## Problem to solve
Write out the full listing exactly as given, minus the images.

## Supplied material
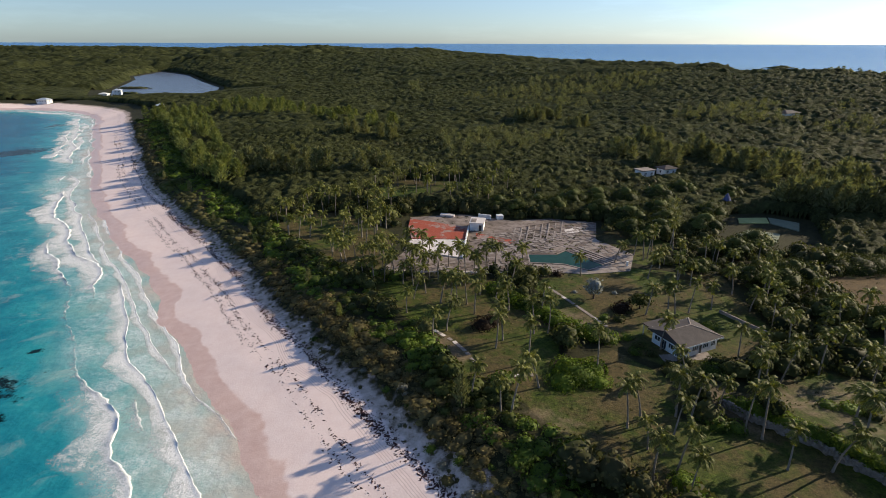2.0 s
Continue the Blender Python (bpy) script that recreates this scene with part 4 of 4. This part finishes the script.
def canopy(name, step, box_, d0, d1, crown, tall, seed, label):
    """A closed coppice: one rolling leafy surface of touching crowns, with skirts down to the ground where it ends."""
    g2 = np.random.default_rng(seed)
    ax, ay = np.arange(box_[0], box_[1], step), np.arange(box_[2], box_[3], step)
    px, py = np.meshgrid(ax, ay)
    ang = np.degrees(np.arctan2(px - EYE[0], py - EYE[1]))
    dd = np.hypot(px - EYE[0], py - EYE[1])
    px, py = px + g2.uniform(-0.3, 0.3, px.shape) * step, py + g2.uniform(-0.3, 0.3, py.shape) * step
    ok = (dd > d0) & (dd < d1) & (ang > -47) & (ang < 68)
    lake = np.full(px.shape, 999.0)
    s_, land = np.zeros(px.shape), np.zeros(px.shape)
    s_[ok] = shore_of(px[ok], py[ok])
    lake[ok] = edge_distance(LAGOON_RIM + LAGOON_RIM[:1], px[ok], py[ok])
    free = np.zeros(px.shape, bool)
    free[ok] = ~open_ground(px[ok], py[ok], 1.0)
    ok &= (s_ > 42) & free & (lake > np.where(py < 770, 22, 6))
    for vx, vy, vr in CLEARINGS:
        ok &= np.hypot(px - vx, py - vy) > vr
    land[ok] = height(px[ok], py[ok], s_[ok])
    # touching crowns: each point belongs to the crown that rises highest there
    best, tint = np.zeros(px.shape), np.zeros(px.shape)
    cx_, cy_ = np.floor(px / crown), np.floor(py / crown)
    for di in (-1, 0, 1):
        for dj in (-1, 0, 1):
            i, j = cx_ + di, cy_ + dj
            h1, h2, h3 = [np.mod(np.sin(i * a + j * b + seed) * 43758.5453, 1.0) for a, b in ((127.1, 311.7), (269.5, 183.3), (419.2, 371.9))]
            r = crown * (0.50 + 0.42 * h3)
            d = np.hypot(px - (i + 0.5 + 0.7 * (h1 - 0.5)) * crown, py - (j + 0.5 + 0.7 * (h2 - 0.5)) * crown) / r
            z = np.sqrt(np.maximum(0, 1 - d * d)) * (0.5 + 0.75 * h3)
            tint = np.where(z > best, h1, tint)
            best = np.maximum(best, z)
    up = tall * (0.55 + 0.22 * vnoise(px, py, 22, 36) + 0.16 * vnoise(px, py, 60, 37)) + 0.62 * crown * best + g2.normal(0, 0.11, px.shape) * crown
    up *= np.where(py < 770, 0.4 + 0.6 * smooth(40, 120, lake), 1.0)
    full = ok.copy()
    full[1:] &= ok[:-1]
    full[:-1] &= ok[1:]
    full[:, 1:] &= ok[:, :-1]
    full[:, :-1] &= ok[:, 1:]
    deep = full.copy()
    deep[2:] &= full[:-2]
    deep[:-2] &= full[2:]
    deep[:, 2:] &= full[:, :-2]
    deep[:, :-2] &= full[:, 2:]
    up = np.where(deep, up, up * (0.35 + 0.35 * g2.random(px.shape)))
    z = land + np.where(full, np.maximum(up, 0.3), -0.3)
    idx = np.cumsum(ok.ravel()).reshape(ok.shape) - 1
    whole = ok[:-1, :-1] & ok[1:, :-1] & ok[:-1, 1:] & ok[1:, 1:]
    q = np.stack([idx[:-1, :-1], idx[:-1, 1:], idx[1:, 1:], idx[1:, :-1]], -1)[whole]
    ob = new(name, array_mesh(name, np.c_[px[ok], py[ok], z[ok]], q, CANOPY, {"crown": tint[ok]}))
    return tagged(ob, label, "woodland", kind="stuff")


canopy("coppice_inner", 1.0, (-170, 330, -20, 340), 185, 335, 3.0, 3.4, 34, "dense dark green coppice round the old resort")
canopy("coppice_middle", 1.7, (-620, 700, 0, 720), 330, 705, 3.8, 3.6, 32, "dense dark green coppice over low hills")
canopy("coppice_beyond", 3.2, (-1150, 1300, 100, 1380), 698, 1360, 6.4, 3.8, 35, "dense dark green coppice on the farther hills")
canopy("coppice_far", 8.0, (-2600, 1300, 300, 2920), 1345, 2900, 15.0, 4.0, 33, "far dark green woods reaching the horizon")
# loose leaves over the nearer coppice
leaf_caps = [tufts(1.0, 20, 0.34, 0.7, 130 + k, 6, core=0, low=0.0) for k in range(6)]
px, py = grid_points(3.1, 39, (-170, 330, -20, 350))
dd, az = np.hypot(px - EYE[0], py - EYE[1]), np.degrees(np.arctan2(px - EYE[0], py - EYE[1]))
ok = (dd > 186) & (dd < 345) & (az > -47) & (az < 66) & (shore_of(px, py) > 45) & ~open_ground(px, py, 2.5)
for vx, vy, vr in CLEARINGS:
    ok &= np.hypot(px - vx, py - vy) > vr + 2
px, py = px[ok], py[ok]
ob = strewn("coppice_leaves", leaf_caps, px, py, height(px, py) + 1.7 + 0.75 * vnoise(px, py, 22, 36) + rng.uniform(-0.2, 0.7, len(px)), rng.uniform(1.3, 2.2, len(px)), WOOD, 40)
tagged(ob, "loose leafy sprays over the dark green coppice", "woodland", kind="stuff")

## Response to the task
2.0 s
Continue the Blender Python (bpy) script that recreates this scene with part 4 of 4. This part finishes the script.
def canopy(name, step, box_, d0, d1, crown, tall, seed, label):
    """A closed coppice: one rolling leafy surface of touching crowns, with skirts down to the ground where it ends."""
    g2 = np.random.default_rng(seed)
    ax, ay = np.arange(box_[0], box_[1], step), np.arange(box_[2], box_[3], step)
    px, py = np.meshgrid(ax, ay)
    ang = np.degrees(np.arctan2(px - EYE[0], py - EYE[1]))
    dd = np.hypot(px - EYE[0], py - EYE[1])
    px, py = px + g2.uniform(-0.3, 0.3, px.shape) * step, py + g2.uniform(-0.3, 0.3, py.shape) * step
    ok = (dd > d0) & (dd < d1) & (ang > -47) & (ang < 68)
    lake = np.full(px.shape, 999.0)
    s_, land = np.zeros(px.shape), np.zeros(px.shape)
    s_[ok] = shore_of(px[ok], py[ok])
    lake[ok] = edge_distance(LAGOON_RIM + LAGOON_RIM[:1], px[ok], py[ok])
    free = np.zeros(px.shape, bool)
    free[ok] = ~open_ground(px[ok], py[ok], 1.0)
    ok &= (s_ > 42) & free & (lake > np.where(py < 770, 22, 6))
    for vx, vy, vr in CLEARINGS:
        ok &= np.hypot(px - vx, py - vy) > vr
    land[ok] = height(px[ok], py[ok], s_[ok])
    # touching crowns: each point belongs to the crown that rises highest there
    best, tint = np.zeros(px.shape), np.zeros(px.shape)
    cx_, cy_ = np.floor(px / crown), np.floor(py / crown)
    for di in (-1, 0, 1):
        for dj in (-1, 0, 1):
            i, j = cx_ + di, cy_ + dj
            h1, h2, h3 = [np.mod(np.sin(i * a + j * b + seed) * 43758.5453, 1.0) for a, b in ((127.1, 311.7), (269.5, 183.3), (419.2, 371.9))]
            r = crown * (0.50 + 0.42 * h3)
            d = np.hypot(px - (i + 0.5 + 0.7 * (h1 - 0.5)) * crown, py - (j + 0.5 + 0.7 * (h2 - 0.5)) * crown) / r
            z = np.sqrt(np.maximum(0, 1 - d * d)) * (0.5 + 0.75 * h3)
            tint = np.where(z > best, h1, tint)
            best = np.maximum(best, z)
    up = tall * (0.55 + 0.22 * vnoise(px, py, 22, 36) + 0.16 * vnoise(px, py, 60, 37)) + 0.62 * crown * best + g2.normal(0, 0.11, px.shape) * crown
    up *= np.where(py < 770, 0.4 + 0.6 * smooth(40, 120, lake), 1.0)
    full = ok.copy()
    full[1:] &= ok[:-1]
    full[:-1] &= ok[1:]
    full[:, 1:] &= ok[:, :-1]
    full[:, :-1] &= ok[:, 1:]
    deep = full.copy()
    deep[2:] &= full[:-2]
    deep[:-2] &= full[2:]
    deep[:, 2:] &= full[:, :-2]
    deep[:, :-2] &= full[:, 2:]
    up = np.where(deep, up, up * (0.35 + 0.35 * g2.random(px.shape)))
    z = land + np.where(full, np.maximum(up, 0.3), -0.3)
    idx = np.cumsum(ok.ravel()).reshape(ok.shape) - 1
    whole = ok[:-1, :-1] & ok[1:, :-1] & ok[:-1, 1:] & ok[1:, 1:]
    q = np.stack([idx[:-1, :-1], idx[:-1, 1:], idx[1:, 1:], idx[1:, :-1]], -1)[whole]
    ob = new(name, array_mesh(name, np.c_[px[ok], py[ok], z[ok]], q, CANOPY, {"crown": tint[ok]}))
    return tagged(ob, label, "woodland", kind="stuff")


canopy("coppice_inner", 1.0, (-170, 330, -20, 340), 185, 335, 3.0, 3.4, 34, "dense dark green coppice round the old resort")
canopy("coppice_middle", 1.7, (-620, 700, 0, 720), 330, 705, 3.8, 3.6, 32, "dense dark green coppice over low hills")
canopy("coppice_beyond", 3.2, (-1150, 1300, 100, 1380), 698, 1360, 6.4, 3.8, 35, "dense dark green coppice on the farther hills")
canopy("coppice_far", 8.0, (-2600, 1300, 300, 2920), 1345, 2900, 15.0, 4.0, 33, "far dark green woods reaching the horizon")
# loose leaves over the nearer coppice
leaf_caps = [tufts(1.0, 20, 0.34, 0.7, 130 + k, 6, core=0, low=0.0) for k in range(6)]
px, py = grid_points(3.1, 39, (-170, 330, -20, 350))
dd, az = np.hypot(px - EYE[0], py - EYE[1]), np.degrees(np.arctan2(px - EYE[0], py - EYE[1]))
ok = (dd > 186) & (dd < 345) & (az > -47) & (az < 66) & (shore_of(px, py) > 45) & ~open_ground(px, py, 2.5)
for vx, vy, vr in CLEARINGS:
    ok &= np.hypot(px - vx, py - vy) > vr + 2
px, py = px[ok], py[ok]
ob = strewn("coppice_leaves", leaf_caps, px, py, height(px, py) + 1.7 + 0.75 * vnoise(px, py, 22, 36) + rng.uniform(-0.2, 0.7, len(px)), rng.uniform(1.3, 2.2, len(px)), WOOD, 40)
tagged(ob, "loose leafy sprays over the dark green coppice", "woodland", kind="stuff")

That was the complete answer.